Diabetes is a word that most people are familiar with – but more people are developing the disease.
Most people, it seems, do not realize how serious it can be. Uncontrolled diabetes can seriously impact your overall health and ultimately decrease your longevity.
Doctors have given a nickname to diabetes – the “silent killer.” It is not called this without reason. Much of the time – especially in the early development of the disease – you probably will not be aware that you have it. You will only notice symptoms after damage to your organs has begun.
After being diagnosed with “pre-diabetes,” you may be tempted not to think much of it. After all, you are in the early stage of type 2 diabetes and may decide it is not serious yet.

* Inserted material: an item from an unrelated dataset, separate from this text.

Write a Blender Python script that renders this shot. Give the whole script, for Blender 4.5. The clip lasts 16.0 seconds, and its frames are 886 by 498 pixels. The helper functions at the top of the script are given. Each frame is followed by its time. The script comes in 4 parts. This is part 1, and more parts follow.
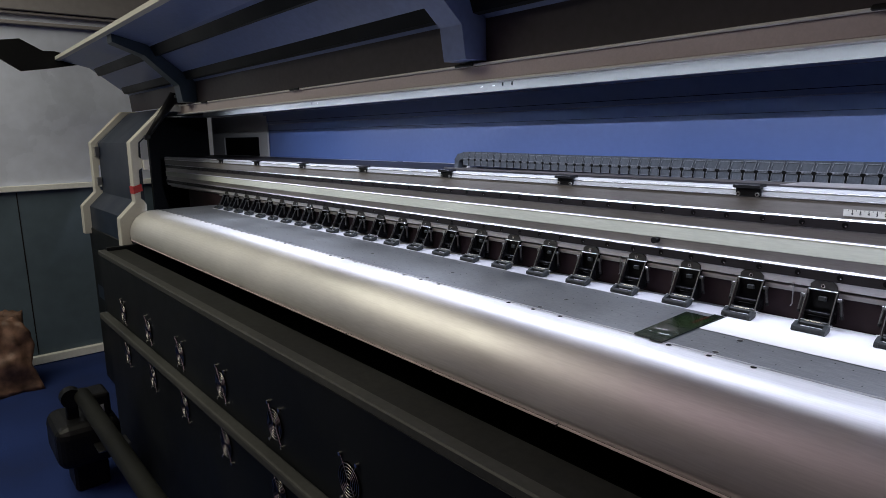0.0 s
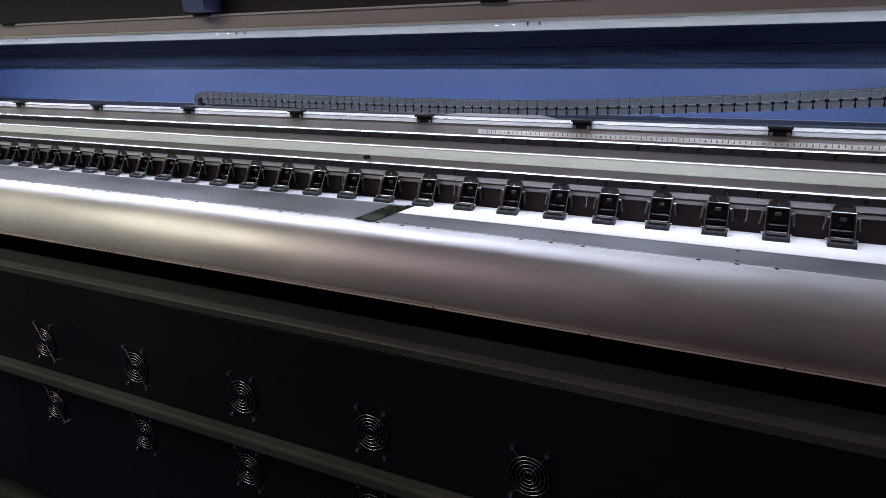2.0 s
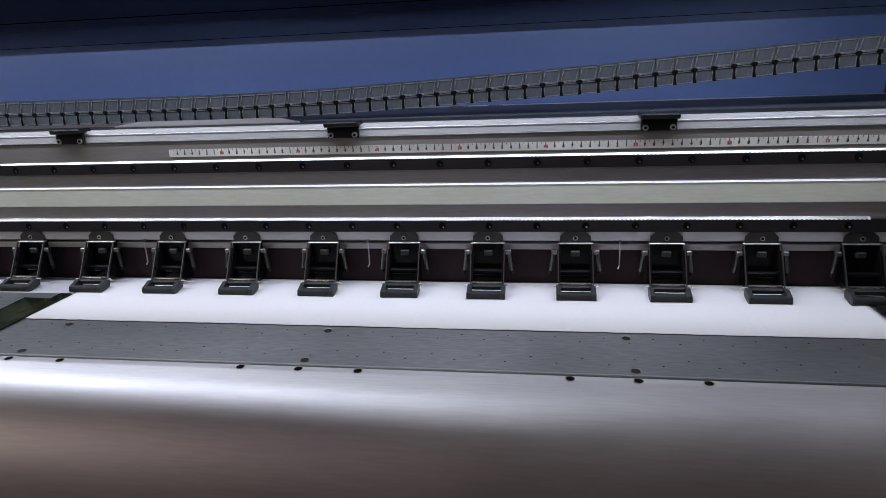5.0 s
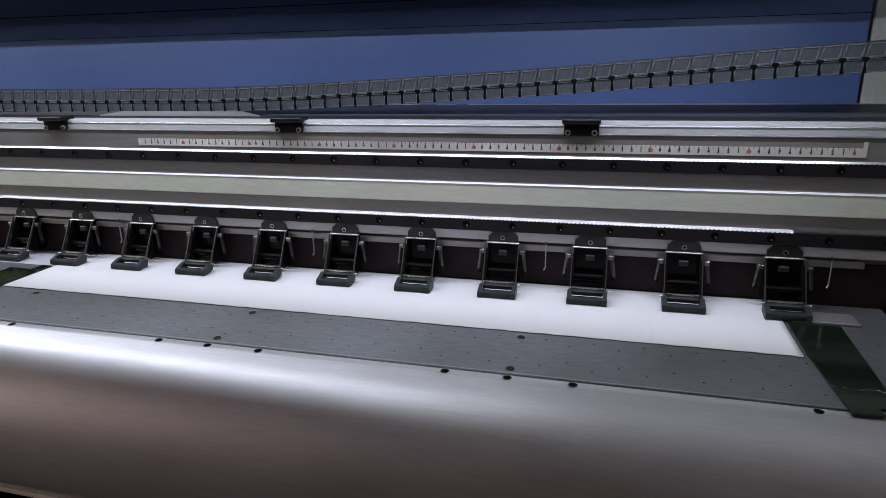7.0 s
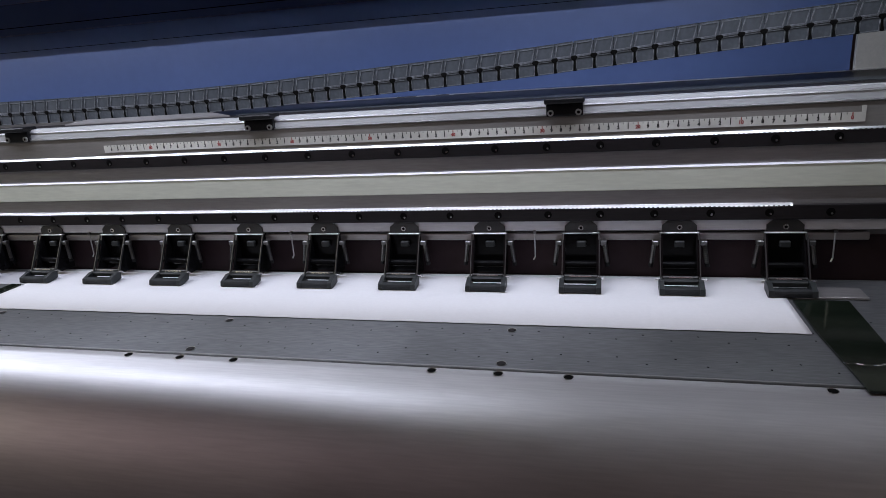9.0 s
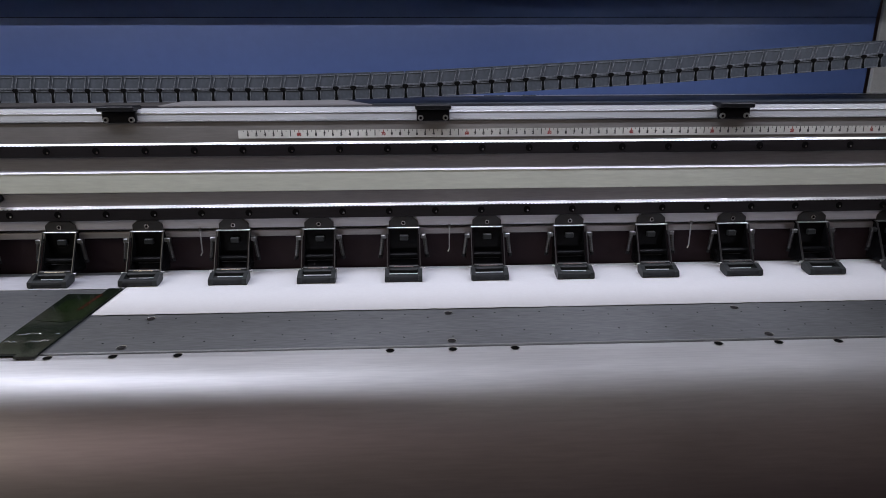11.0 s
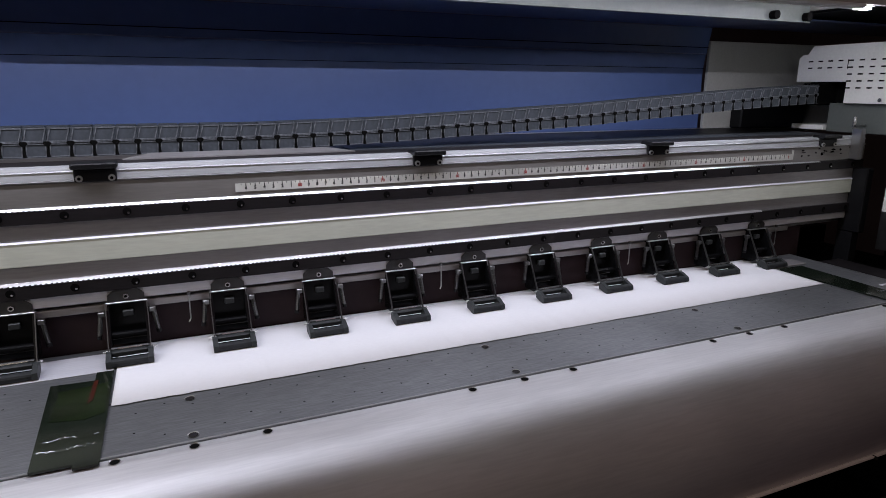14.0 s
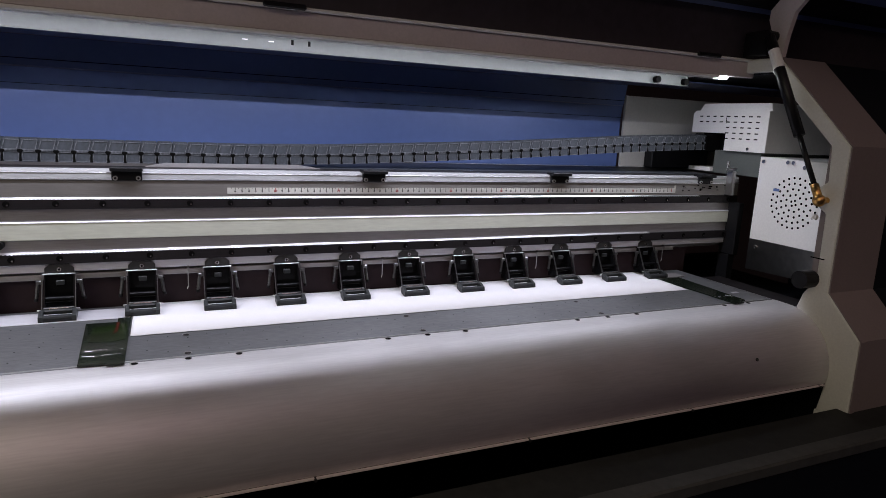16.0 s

Even though it is not there yet – if something does not change – it could become serious soon.
As soon as you learn you have the condition, start making lifestyle changes – particularly in your diet. A lack of control means damage is occurring to your organs: your kidneys, heart, eyes, brain, nerves, and blood vessels.
Without lifestyle changes, you are heading toward serious health problems. It means that it will reduce your longevity. Sooner or later, you will likely develop kidney disease, heart disease, retinopathy, and neuropathy. These health problems can lead to stroke, blindness, amputations (because wounds will not heal quickly) – and a shorter lifespan.
The problems caused by diabetes are the result of too much sugar in the blood. The cause is that your body is not producing enough insulin to effectively permit the sugar to pass from your blood vessels into the tissues of your body. It is also possible that your body is not effectively using the insulin it produces.
If the sugar in your bloodstream remains high, you could develop diabetic ketoacidosis or go into a diabetic coma if it becomes too low.
Both situations could be fatal.
One of the more common symptoms of diabetes is fatigue. It occurs because you are not getting enough energy from the food you eat – because the sugar is staying in your bloodstream. This situation would likely cause you to eat more – raising your blood sugar levels even higher.
Besides fatigue, another symptom is frequent urination. It will become necessary for someone to urinate three or more times at night. Other diabetes symptoms may include excessive thirst, weight loss that is unexplained, and blurred vision. People with diabetes may also develop depression.
Diabetes often affects the sex lives of both men and women. Men often develop problems with ED, and women have lowered sex drive and less lubrication.
More than one in three adults has diabetes, and most do not know it. Taking steps to reduce your risk of diabetes can enable you to live a healthier and longer life.
Conditions that lead to diabetes and often occur simultaneously are high blood pressure and high cholesterol levels – so these also must be controlled.
Low blood sugar levels can mean your brain and heart are getting less energy than needed to operate efficiently – which increases your risk of stroke or heart attack.
Oftentimes, you may need medication to help control your blood sugar levels. For better control – and possibly even eliminating the need for medicine – get regular exercise, reduce stress, and start eating a healthy diet – with less sugar.
Better longevity is within reach – but you need to get started today.